» Problem description:
Write each line out again exactly as written.

» Stored items from a collection:
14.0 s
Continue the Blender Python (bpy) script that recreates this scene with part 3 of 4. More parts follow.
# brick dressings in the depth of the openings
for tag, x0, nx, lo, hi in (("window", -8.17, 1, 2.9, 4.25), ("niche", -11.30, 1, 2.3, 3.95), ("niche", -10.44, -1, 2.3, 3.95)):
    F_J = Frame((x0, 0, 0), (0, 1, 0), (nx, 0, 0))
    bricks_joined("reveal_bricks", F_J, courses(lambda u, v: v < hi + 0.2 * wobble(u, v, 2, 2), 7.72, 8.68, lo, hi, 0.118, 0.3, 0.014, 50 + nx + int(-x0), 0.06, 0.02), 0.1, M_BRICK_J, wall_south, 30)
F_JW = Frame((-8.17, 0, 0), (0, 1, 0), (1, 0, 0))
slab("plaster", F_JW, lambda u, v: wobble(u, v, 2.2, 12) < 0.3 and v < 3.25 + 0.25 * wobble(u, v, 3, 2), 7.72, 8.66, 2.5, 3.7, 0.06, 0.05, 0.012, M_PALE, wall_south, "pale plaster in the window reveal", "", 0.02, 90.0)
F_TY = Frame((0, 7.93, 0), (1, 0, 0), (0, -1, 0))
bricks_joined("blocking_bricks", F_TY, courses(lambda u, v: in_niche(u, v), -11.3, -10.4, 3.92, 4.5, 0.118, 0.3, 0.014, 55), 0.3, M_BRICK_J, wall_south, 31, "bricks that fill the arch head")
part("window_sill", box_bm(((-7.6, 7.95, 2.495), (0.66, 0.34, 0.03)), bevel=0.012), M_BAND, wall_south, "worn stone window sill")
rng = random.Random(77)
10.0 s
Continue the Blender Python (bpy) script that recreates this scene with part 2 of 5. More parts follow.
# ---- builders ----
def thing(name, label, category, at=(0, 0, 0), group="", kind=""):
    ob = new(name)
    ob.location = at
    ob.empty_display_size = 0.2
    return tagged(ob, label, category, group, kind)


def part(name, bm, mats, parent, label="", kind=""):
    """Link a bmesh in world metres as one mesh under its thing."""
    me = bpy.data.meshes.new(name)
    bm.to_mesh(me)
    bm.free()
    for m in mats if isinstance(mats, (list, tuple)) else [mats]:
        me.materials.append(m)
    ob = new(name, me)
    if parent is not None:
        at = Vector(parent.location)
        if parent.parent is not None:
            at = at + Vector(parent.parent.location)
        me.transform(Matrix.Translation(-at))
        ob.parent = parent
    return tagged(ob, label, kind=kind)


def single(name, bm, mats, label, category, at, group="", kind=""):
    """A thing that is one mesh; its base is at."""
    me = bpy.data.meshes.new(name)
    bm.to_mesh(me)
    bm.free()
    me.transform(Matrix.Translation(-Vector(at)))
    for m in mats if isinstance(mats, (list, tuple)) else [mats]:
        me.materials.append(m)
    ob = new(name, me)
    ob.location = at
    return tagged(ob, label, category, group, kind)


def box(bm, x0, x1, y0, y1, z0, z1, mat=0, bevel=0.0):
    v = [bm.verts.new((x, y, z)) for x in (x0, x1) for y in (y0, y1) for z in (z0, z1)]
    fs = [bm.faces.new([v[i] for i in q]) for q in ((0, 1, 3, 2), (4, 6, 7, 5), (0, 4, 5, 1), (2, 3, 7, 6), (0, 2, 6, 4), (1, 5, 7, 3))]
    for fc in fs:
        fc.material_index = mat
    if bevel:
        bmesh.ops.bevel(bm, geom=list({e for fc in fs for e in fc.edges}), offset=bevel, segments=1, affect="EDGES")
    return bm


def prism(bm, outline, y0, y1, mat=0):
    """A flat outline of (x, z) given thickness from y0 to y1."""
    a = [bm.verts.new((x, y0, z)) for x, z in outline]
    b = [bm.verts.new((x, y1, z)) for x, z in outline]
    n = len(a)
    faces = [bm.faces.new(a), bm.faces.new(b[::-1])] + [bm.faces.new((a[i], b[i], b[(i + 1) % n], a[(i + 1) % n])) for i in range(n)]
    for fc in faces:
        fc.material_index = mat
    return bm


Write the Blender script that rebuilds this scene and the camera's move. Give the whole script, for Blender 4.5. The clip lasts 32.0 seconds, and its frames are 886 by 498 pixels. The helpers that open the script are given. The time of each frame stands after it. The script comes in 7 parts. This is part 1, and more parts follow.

» Result for this task:
14.0 s
Continue the Blender Python (bpy) script that recreates this scene with part 3 of 4. More parts follow.
# brick dressings in the depth of the openings
for tag, x0, nx, lo, hi in (("window", -8.17, 1, 2.9, 4.25), ("niche", -11.30, 1, 2.3, 3.95), ("niche", -10.44, -1, 2.3, 3.95)):
    F_J = Frame((x0, 0, 0), (0, 1, 0), (nx, 0, 0))
    bricks_joined("reveal_bricks", F_J, courses(lambda u, v: v < hi + 0.2 * wobble(u, v, 2, 2), 7.72, 8.68, lo, hi, 0.118, 0.3, 0.014, 50 + nx + int(-x0), 0.06, 0.02), 0.1, M_BRICK_J, wall_south, 30)
F_JW = Frame((-8.17, 0, 0), (0, 1, 0), (1, 0, 0))
slab("plaster", F_JW, lambda u, v: wobble(u, v, 2.2, 12) < 0.3 and v < 3.25 + 0.25 * wobble(u, v, 3, 2), 7.72, 8.66, 2.5, 3.7, 0.06, 0.05, 0.012, M_PALE, wall_south, "pale plaster in the window reveal", "", 0.02, 90.0)
F_TY = Frame((0, 7.93, 0), (1, 0, 0), (0, -1, 0))
bricks_joined("blocking_bricks", F_TY, courses(lambda u, v: in_niche(u, v), -11.3, -10.4, 3.92, 4.5, 0.118, 0.3, 0.014, 55), 0.3, M_BRICK_J, wall_south, 31, "bricks that fill the arch head")
part("window_sill", box_bm(((-7.6, 7.95, 2.495), (0.66, 0.34, 0.03)), bevel=0.012), M_BAND, wall_south, "worn stone window sill")
rng = random.Random(77)
10.0 s
Continue the Blender Python (bpy) script that recreates this scene with part 2 of 5. More parts follow.
# ---- builders ----
def thing(name, label, category, at=(0, 0, 0), group="", kind=""):
    ob = new(name)
    ob.location = at
    ob.empty_display_size = 0.2
    return tagged(ob, label, category, group, kind)


def part(name, bm, mats, parent, label="", kind=""):
    """Link a bmesh in world metres as one mesh under its thing."""
    me = bpy.data.meshes.new(name)
    bm.to_mesh(me)
    bm.free()
    for m in mats if isinstance(mats, (list, tuple)) else [mats]:
        me.materials.append(m)
    ob = new(name, me)
    if parent is not None:
        at = Vector(parent.location)
        if parent.parent is not None:
            at = at + Vector(parent.parent.location)
        me.transform(Matrix.Translation(-at))
        ob.parent = parent
    return tagged(ob, label, kind=kind)


def single(name, bm, mats, label, category, at, group="", kind=""):
    """A thing that is one mesh; its base is at."""
    me = bpy.data.meshes.new(name)
    bm.to_mesh(me)
    bm.free()
    me.transform(Matrix.Translation(-Vector(at)))
    for m in mats if isinstance(mats, (list, tuple)) else [mats]:
        me.materials.append(m)
    ob = new(name, me)
    ob.location = at
    return tagged(ob, label, category, group, kind)


def box(bm, x0, x1, y0, y1, z0, z1, mat=0, bevel=0.0):
    v = [bm.verts.new((x, y, z)) for x in (x0, x1) for y in (y0, y1) for z in (z0, z1)]
    fs = [bm.faces.new([v[i] for i in q]) for q in ((0, 1, 3, 2), (4, 6, 7, 5), (0, 4, 5, 1), (2, 3, 7, 6), (0, 2, 6, 4), (1, 5, 7, 3))]
    for fc in fs:
        fc.material_index = mat
    if bevel:
        bmesh.ops.bevel(bm, geom=list({e for fc in fs for e in fc.edges}), offset=bevel, segments=1, affect="EDGES")
    return bm


def prism(bm, outline, y0, y1, mat=0):
    """A flat outline of (x, z) given thickness from y0 to y1."""
    a = [bm.verts.new((x, y0, z)) for x, z in outline]
    b = [bm.verts.new((x, y1, z)) for x, z in outline]
    n = len(a)
    faces = [bm.faces.new(a), bm.faces.new(b[::-1])] + [bm.faces.new((a[i], b[i], b[(i + 1) % n], a[(i + 1) % n])) for i in range(n)]
    for fc in faces:
        fc.material_index = mat
    return bm


Write the Blender script that rebuilds this scene and the camera's move. Give the whole script, for Blender 4.5. The clip lasts 32.0 seconds, and its frames are 886 by 498 pixels. The helpers that open the script are given. The time of each frame stands after it. The script comes in 7 parts. This is part 1, and more parts follow.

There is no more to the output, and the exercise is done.